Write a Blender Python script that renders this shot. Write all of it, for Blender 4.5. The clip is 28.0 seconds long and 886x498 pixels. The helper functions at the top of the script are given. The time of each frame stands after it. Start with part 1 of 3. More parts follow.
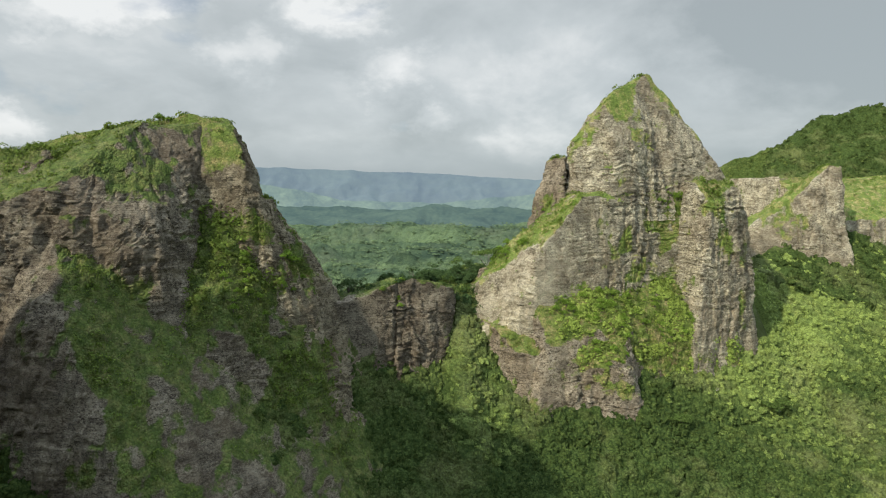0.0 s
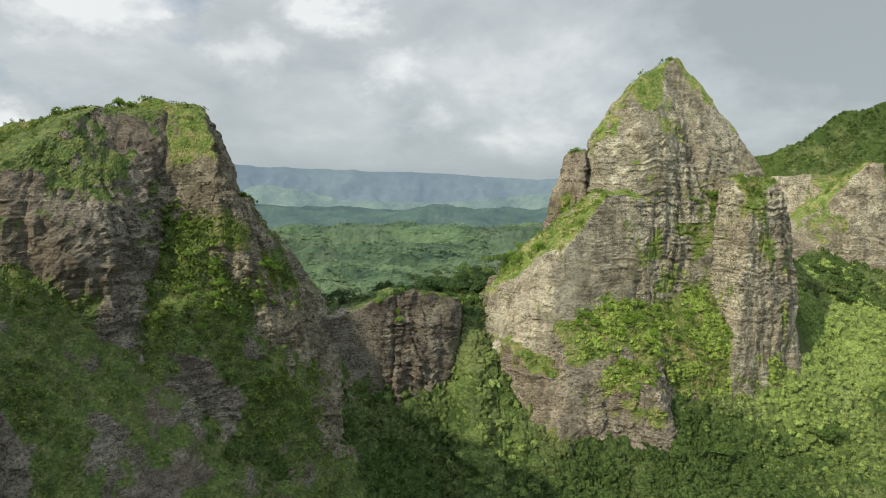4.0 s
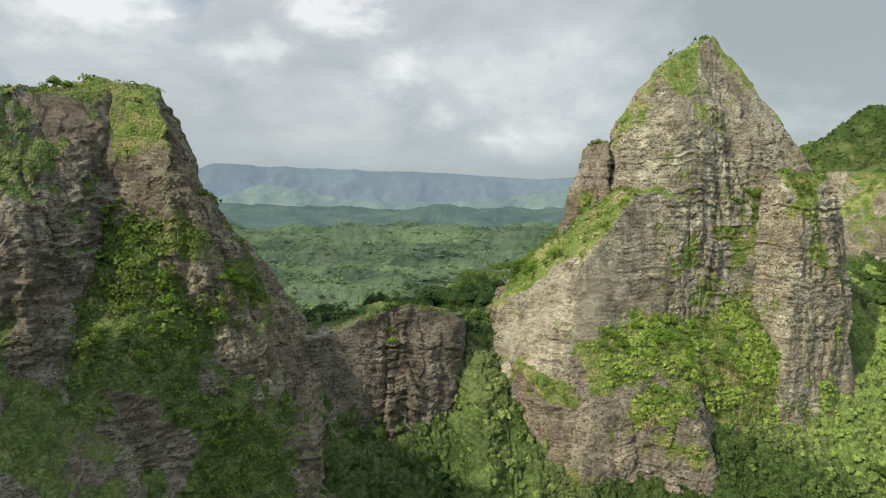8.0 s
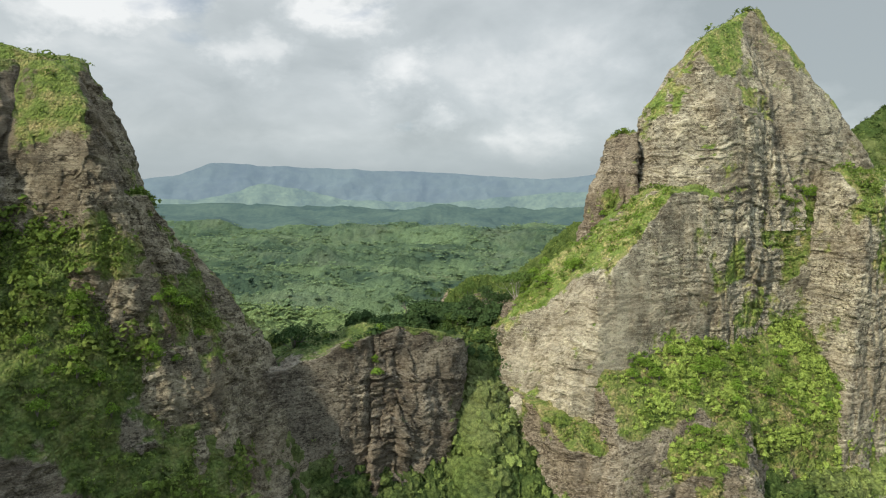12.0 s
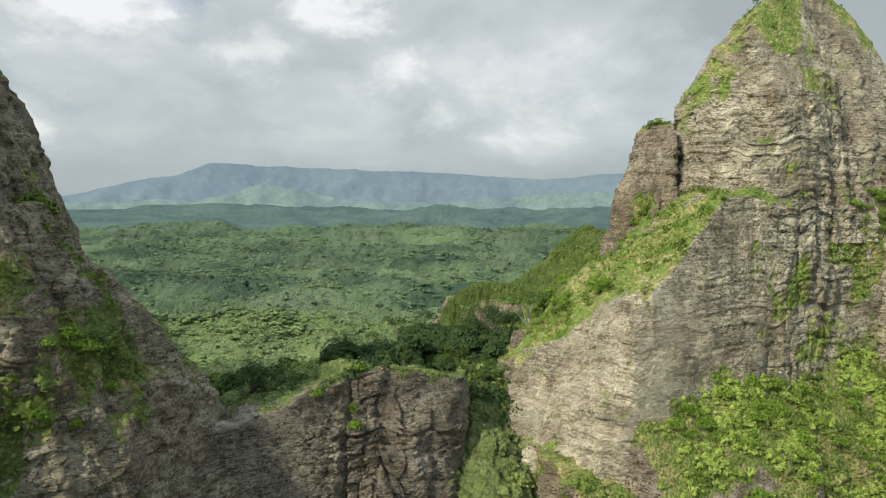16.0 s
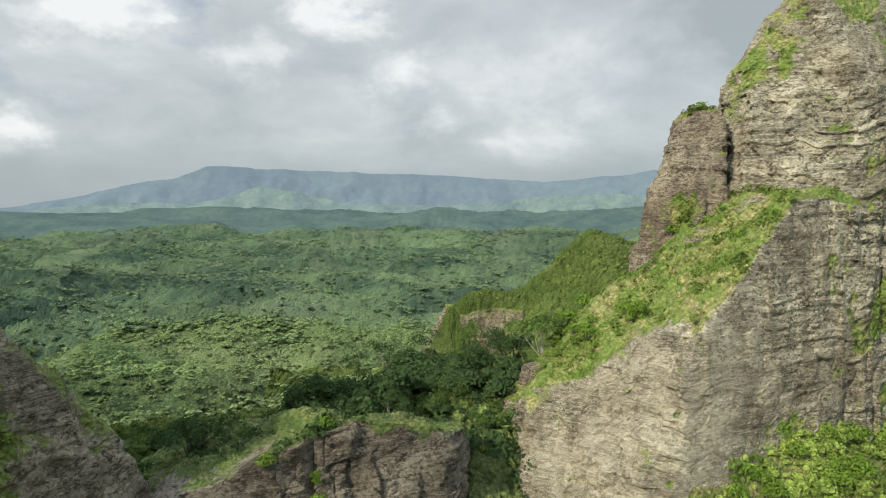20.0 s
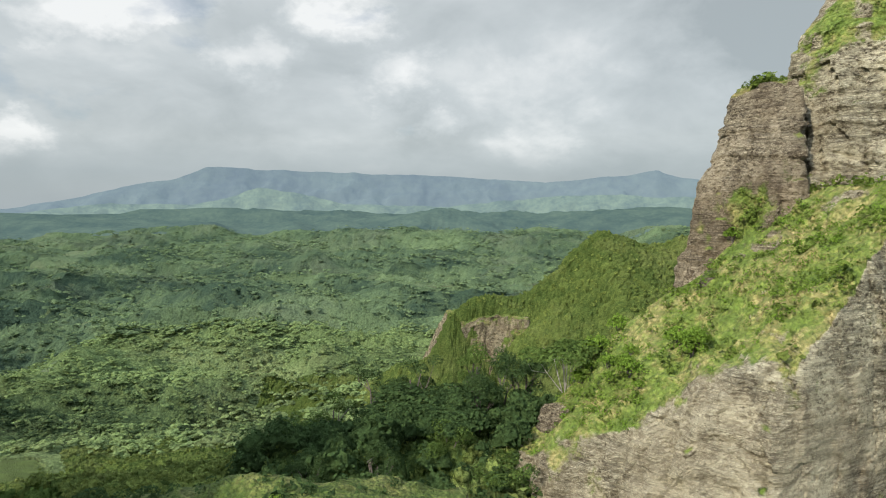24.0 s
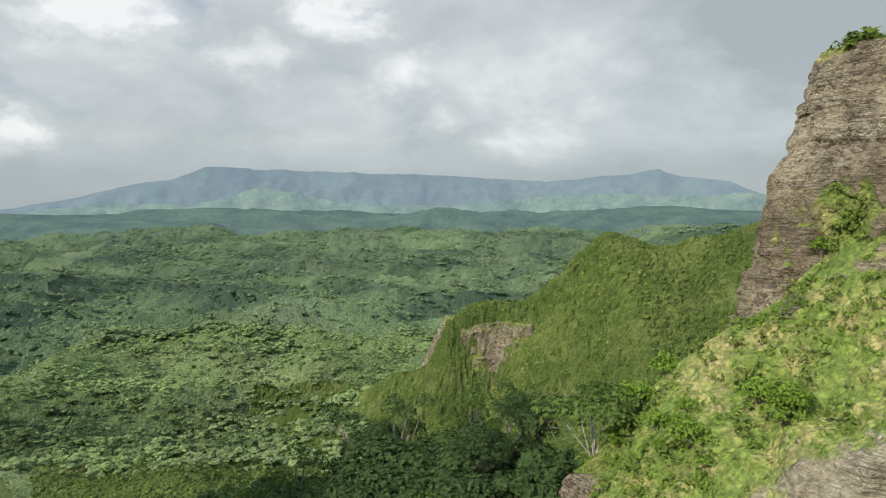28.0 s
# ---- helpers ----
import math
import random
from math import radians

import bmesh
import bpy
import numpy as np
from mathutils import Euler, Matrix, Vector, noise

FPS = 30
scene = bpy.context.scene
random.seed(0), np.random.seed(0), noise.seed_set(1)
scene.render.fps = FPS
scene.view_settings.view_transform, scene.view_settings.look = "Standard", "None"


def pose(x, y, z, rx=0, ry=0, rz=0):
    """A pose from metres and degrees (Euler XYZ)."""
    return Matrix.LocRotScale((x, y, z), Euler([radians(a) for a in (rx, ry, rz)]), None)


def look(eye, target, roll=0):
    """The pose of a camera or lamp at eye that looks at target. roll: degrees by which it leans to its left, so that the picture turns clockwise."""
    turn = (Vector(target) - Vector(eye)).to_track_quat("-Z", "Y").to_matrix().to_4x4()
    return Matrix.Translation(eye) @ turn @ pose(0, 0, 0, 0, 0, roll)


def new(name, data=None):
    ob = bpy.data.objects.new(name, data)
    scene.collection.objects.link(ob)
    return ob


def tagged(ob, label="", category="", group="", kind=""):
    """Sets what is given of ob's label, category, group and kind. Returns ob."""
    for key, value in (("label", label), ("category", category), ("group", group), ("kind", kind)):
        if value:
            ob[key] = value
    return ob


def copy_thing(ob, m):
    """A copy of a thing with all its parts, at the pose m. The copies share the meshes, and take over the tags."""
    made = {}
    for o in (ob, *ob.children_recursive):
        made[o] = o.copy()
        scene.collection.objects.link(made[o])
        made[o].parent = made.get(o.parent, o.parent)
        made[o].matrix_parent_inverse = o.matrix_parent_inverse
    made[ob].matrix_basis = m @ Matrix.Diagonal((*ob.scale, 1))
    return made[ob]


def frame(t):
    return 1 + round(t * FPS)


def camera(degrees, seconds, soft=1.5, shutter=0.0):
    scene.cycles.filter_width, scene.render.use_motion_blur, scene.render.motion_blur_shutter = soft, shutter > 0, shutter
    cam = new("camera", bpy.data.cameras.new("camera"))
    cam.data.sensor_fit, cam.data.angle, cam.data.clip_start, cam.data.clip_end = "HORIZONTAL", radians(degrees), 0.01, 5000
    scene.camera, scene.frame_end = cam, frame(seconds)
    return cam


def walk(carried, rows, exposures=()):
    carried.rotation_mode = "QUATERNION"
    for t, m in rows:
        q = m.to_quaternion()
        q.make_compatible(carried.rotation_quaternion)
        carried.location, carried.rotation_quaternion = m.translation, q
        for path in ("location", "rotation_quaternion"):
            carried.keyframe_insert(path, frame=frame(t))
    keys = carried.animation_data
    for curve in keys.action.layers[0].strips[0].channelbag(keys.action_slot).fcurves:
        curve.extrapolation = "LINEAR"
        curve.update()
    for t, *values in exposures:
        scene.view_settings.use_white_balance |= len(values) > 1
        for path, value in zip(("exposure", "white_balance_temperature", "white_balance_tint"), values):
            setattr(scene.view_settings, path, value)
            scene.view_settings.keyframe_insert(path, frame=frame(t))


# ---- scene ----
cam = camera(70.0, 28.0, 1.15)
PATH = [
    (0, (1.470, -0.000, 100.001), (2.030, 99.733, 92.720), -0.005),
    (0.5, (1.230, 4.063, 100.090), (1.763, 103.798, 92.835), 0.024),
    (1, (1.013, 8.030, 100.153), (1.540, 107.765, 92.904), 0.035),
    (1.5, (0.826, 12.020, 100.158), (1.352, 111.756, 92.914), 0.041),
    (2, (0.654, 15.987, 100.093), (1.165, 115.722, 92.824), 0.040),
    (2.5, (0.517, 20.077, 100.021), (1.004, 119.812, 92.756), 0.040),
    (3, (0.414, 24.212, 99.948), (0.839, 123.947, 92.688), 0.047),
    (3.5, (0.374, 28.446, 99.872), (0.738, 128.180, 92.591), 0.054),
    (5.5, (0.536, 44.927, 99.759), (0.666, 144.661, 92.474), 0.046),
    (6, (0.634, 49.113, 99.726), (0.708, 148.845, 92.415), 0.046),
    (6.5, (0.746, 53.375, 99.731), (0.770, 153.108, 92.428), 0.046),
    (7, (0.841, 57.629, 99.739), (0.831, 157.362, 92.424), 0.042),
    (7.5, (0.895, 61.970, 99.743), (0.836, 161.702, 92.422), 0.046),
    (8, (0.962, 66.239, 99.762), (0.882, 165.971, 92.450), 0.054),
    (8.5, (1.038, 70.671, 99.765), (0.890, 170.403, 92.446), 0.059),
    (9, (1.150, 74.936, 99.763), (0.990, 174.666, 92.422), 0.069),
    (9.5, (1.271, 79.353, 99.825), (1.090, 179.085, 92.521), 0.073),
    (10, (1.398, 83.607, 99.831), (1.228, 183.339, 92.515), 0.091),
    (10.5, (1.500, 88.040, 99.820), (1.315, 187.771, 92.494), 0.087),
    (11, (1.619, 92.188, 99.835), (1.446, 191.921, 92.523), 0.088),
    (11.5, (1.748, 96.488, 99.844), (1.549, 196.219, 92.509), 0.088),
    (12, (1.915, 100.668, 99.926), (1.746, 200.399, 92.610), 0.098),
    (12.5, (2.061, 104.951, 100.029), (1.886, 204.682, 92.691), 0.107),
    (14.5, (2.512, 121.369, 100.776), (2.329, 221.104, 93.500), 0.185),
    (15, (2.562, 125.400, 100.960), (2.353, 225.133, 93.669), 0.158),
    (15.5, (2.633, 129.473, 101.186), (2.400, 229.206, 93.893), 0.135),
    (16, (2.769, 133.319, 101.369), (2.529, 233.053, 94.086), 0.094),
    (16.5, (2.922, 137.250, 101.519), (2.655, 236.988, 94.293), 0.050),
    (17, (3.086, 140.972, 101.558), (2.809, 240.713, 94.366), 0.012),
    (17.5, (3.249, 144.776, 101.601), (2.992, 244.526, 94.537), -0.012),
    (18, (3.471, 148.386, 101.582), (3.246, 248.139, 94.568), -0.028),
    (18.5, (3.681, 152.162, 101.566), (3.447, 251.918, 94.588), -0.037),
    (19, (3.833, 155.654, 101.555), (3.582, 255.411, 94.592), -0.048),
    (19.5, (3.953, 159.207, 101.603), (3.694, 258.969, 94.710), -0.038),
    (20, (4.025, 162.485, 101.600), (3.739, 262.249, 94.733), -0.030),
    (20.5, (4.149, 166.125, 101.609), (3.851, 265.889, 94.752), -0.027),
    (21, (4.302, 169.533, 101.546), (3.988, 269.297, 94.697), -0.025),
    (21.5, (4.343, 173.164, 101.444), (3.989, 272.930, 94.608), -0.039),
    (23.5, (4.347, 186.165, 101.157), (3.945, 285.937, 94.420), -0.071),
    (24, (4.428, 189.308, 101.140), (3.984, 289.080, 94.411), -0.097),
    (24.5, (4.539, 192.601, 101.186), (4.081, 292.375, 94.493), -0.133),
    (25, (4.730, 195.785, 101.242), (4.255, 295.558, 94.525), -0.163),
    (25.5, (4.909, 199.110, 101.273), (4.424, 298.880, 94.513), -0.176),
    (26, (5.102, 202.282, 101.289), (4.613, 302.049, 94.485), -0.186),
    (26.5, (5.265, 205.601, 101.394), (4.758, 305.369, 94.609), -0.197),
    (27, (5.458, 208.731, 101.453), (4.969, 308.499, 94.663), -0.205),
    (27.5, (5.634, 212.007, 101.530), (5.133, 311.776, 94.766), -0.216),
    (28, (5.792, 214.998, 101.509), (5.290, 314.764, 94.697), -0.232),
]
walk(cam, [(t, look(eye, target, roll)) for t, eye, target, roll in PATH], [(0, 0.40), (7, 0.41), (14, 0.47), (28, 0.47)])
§
■ **Goal**
Begin at the line that has "made[o].matrix_parent_inverse = o.matrix_parent_inverse", stop after the line that has "shutter > 0, shutter", and repeat exactly those lines, nothing more.

■ **Task solution**
        made[o].matrix_parent_inverse = o.matrix_parent_inverse
    made[ob].matrix_basis = m @ Matrix.Diagonal((*ob.scale, 1))
    return made[ob]


def frame(t):
    return 1 + round(t * FPS)


def camera(degrees, seconds, soft=1.5, shutter=0.0):
    scene.cycles.filter_width, scene.render.use_motion_blur, scene.render.motion_blur_shutter = soft, shutter > 0, shutter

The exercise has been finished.